Like other students at Paul Quinn College in Dallas, 23-year-old Kevin Lee follows the school’s business casual dress code.
He studies in the library, he eats in the cafeteria and is, by all accounts, a regular college kid. But that’s only if you look on the outside. On the inside is where you begin to understand his struggle.
“When these cards are dealt to me and problems arise and I’m like, ‘I gotta solve it,’” he said.
Kevin spent much of his teenage years homeless.
“Home has really been wherever we’re able to lay our heads,” he said.
It all happened when he was 16. He and his mom’s house was destroyed by a flood and they were left with no option but to enter a shelter. If that wasn’t bad enough, soon after his biggest role model, his uncle, was murdered.
Most kids would have been ruined. But not this one.
“Giving up is not an option,” Kevin said. “It’s like, ‘Look, we gotta make this work out somehow.'”
And he wanted one thing more than anything else.
“I wanted to be back in school, I wanted to graduate, and I wanted to go to college,” he said.
After bouncing around, Kevin graduated as his high school valedictorian. He was still homeless, but not done yet.
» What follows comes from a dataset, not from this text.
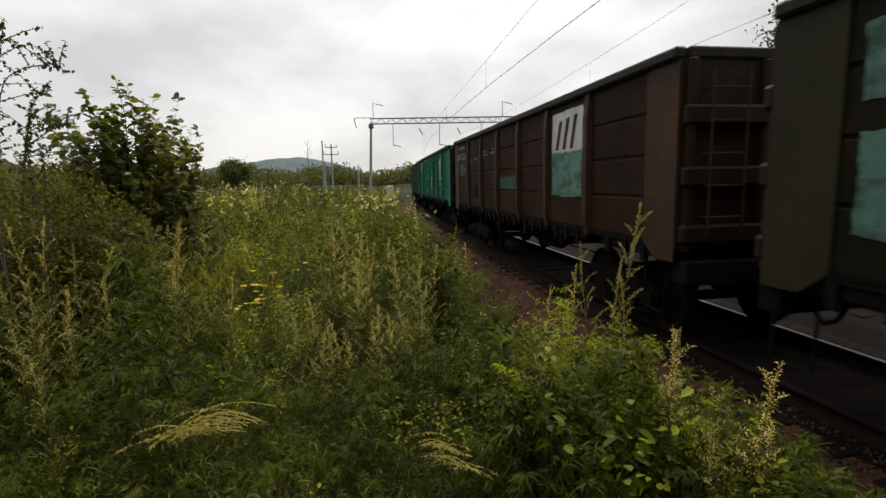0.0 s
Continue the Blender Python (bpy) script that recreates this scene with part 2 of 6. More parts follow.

He had a mentor who helped him find Paul Quinn. His mom then moved to a shelter nearby.
“I put everything I have into my son,” said his mother, Tamara Williams. “I’ll go without to make sure he has what he needs to survive.”
Kevin has been blazing a trail since. He’s class president and recently won a contest for entrepreneurs, beating out professionals twice his age. And although he won’t graduate for another year, he’s already been offered a full scholarship to study law at Oklahoma.
He’s also become an advocate for homeless students across the country, but after law school plans to do so much more.
“It’s for others, it’s to inspire others, to inspire others and to change the world,” he said.
After living a nightmare, his dreams finally have a home.